:: DATA EXTRACT ::

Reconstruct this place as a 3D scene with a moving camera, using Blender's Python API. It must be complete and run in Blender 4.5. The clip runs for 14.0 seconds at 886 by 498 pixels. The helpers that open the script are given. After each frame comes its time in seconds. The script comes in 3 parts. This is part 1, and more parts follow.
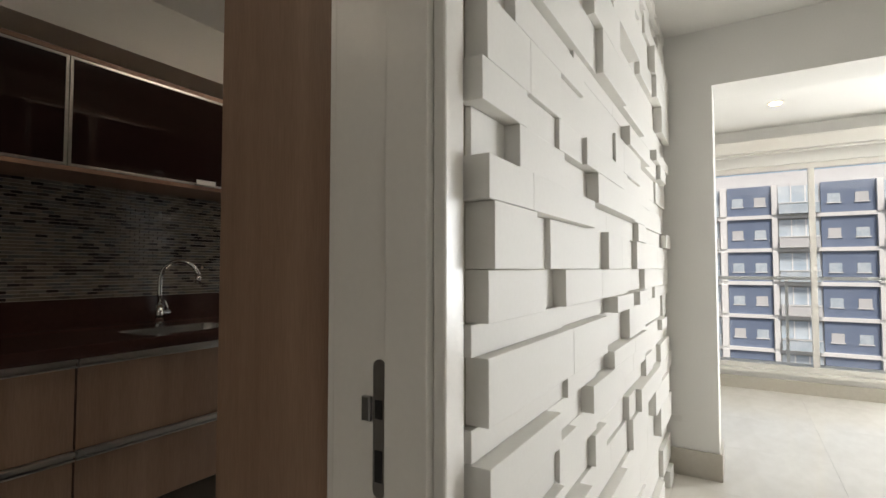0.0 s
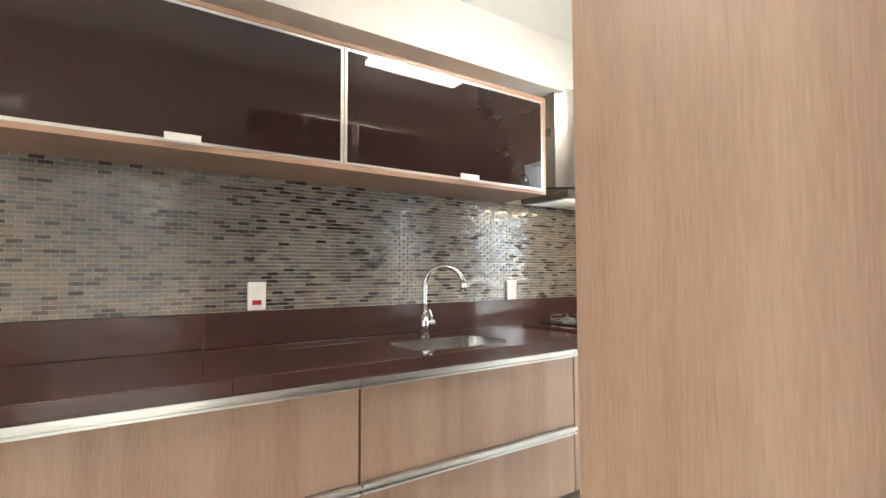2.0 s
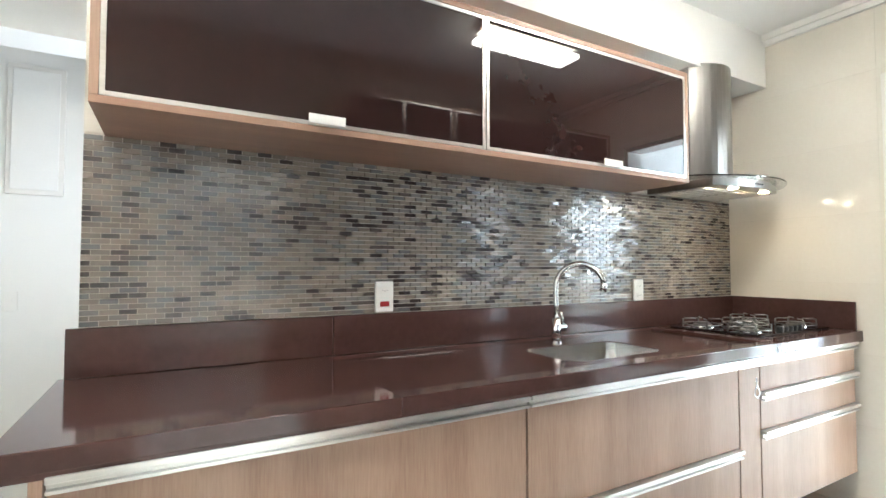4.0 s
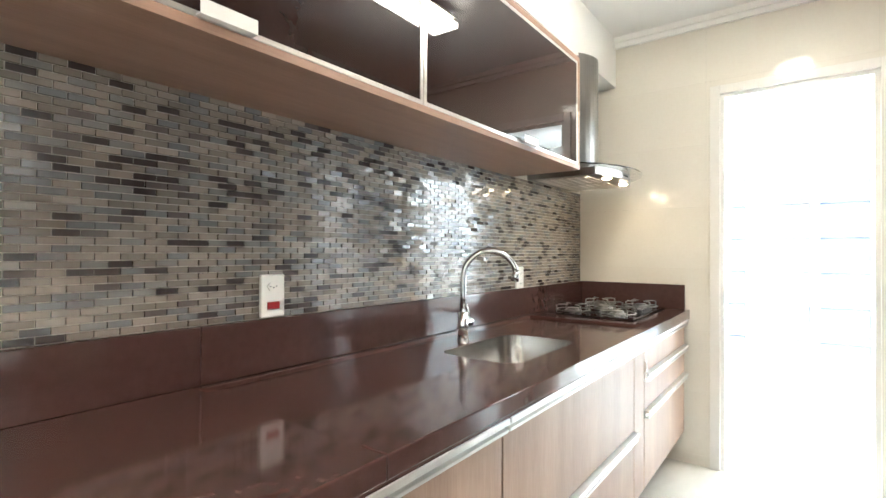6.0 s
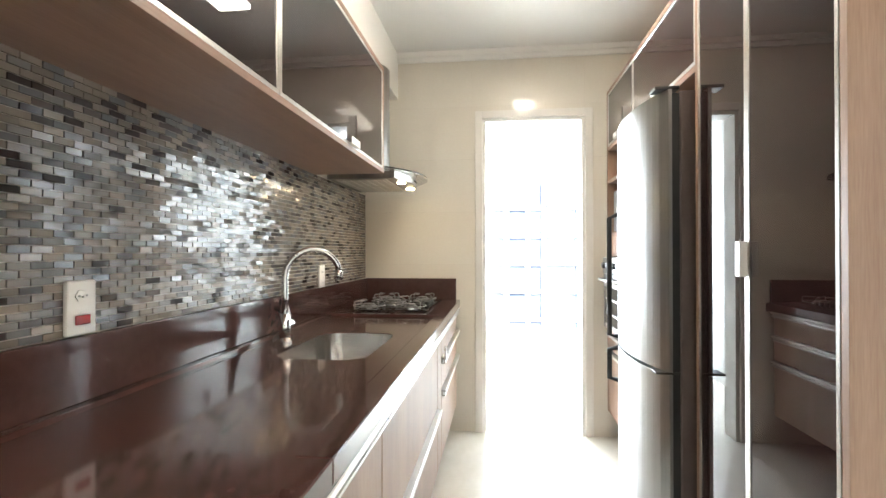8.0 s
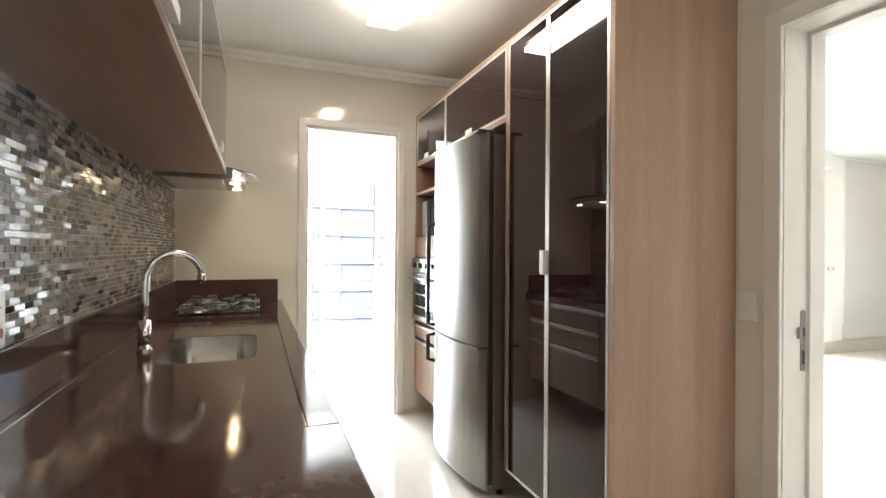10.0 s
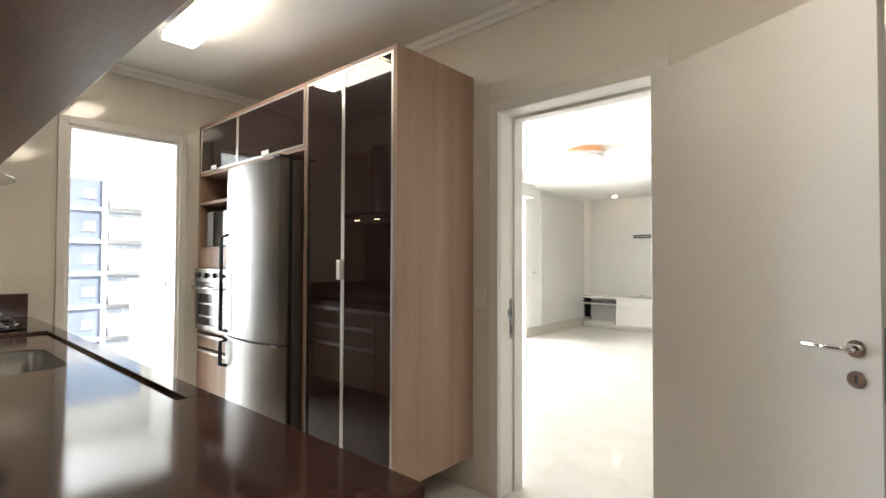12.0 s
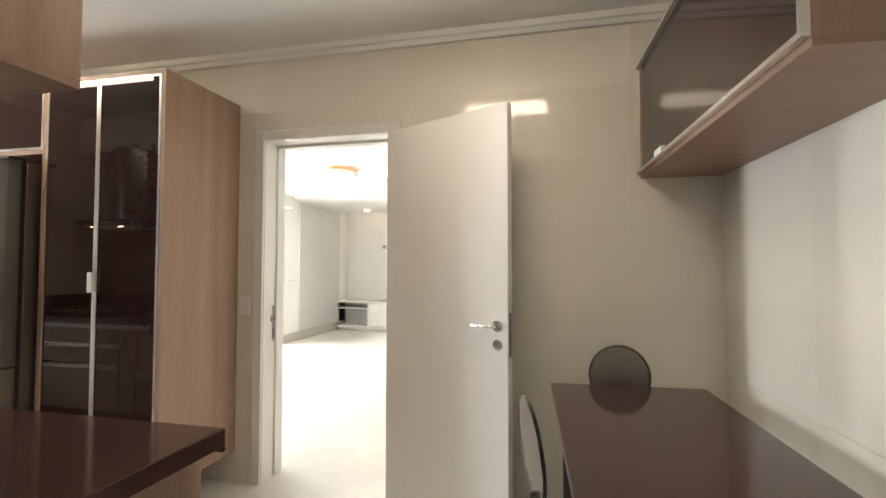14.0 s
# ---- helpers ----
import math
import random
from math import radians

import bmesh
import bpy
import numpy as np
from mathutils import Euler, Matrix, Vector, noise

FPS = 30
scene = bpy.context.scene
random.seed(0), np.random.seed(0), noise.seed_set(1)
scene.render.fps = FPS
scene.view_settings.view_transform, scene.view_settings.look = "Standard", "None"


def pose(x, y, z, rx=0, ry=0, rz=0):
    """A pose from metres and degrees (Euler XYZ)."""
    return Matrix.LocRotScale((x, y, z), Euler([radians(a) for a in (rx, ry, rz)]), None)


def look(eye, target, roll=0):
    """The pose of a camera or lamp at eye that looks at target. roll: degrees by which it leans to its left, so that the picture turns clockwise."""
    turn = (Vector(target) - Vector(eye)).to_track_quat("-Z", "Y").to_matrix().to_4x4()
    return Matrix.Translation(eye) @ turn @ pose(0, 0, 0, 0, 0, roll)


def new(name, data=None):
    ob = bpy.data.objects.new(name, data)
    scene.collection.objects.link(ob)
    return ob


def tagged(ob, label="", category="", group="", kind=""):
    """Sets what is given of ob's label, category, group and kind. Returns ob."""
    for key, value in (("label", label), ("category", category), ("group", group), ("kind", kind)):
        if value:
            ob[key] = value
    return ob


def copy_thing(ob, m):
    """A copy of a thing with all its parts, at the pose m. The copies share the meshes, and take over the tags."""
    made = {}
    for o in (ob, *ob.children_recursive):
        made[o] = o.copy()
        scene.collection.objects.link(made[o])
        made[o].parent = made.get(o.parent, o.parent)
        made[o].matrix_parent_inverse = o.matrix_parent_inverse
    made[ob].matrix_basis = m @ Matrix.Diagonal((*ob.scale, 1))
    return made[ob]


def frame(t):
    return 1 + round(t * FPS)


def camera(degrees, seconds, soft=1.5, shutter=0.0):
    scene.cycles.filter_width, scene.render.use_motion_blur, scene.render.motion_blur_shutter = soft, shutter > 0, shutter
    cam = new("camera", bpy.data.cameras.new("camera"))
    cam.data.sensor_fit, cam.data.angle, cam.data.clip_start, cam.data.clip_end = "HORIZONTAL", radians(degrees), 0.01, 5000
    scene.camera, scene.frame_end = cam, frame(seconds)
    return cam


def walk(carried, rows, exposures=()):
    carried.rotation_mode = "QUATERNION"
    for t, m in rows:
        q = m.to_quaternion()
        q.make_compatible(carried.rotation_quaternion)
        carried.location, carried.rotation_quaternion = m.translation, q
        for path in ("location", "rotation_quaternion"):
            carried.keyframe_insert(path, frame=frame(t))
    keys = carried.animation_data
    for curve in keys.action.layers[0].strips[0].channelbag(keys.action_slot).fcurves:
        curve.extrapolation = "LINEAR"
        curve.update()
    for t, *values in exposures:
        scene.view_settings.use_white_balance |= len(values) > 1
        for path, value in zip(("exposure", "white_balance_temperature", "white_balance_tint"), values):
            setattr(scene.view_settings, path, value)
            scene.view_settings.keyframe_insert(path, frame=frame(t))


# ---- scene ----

:::

● **WORK TO COMPLETE**
List all lines in the material containing the string "shutter".

● **ANSWER**
def camera(degrees, seconds, soft=1.5, shutter=0.0):
    scene.cycles.filter_width, scene.render.use_motion_blur, scene.render.motion_blur_shutter = soft, shutter > 0, shutter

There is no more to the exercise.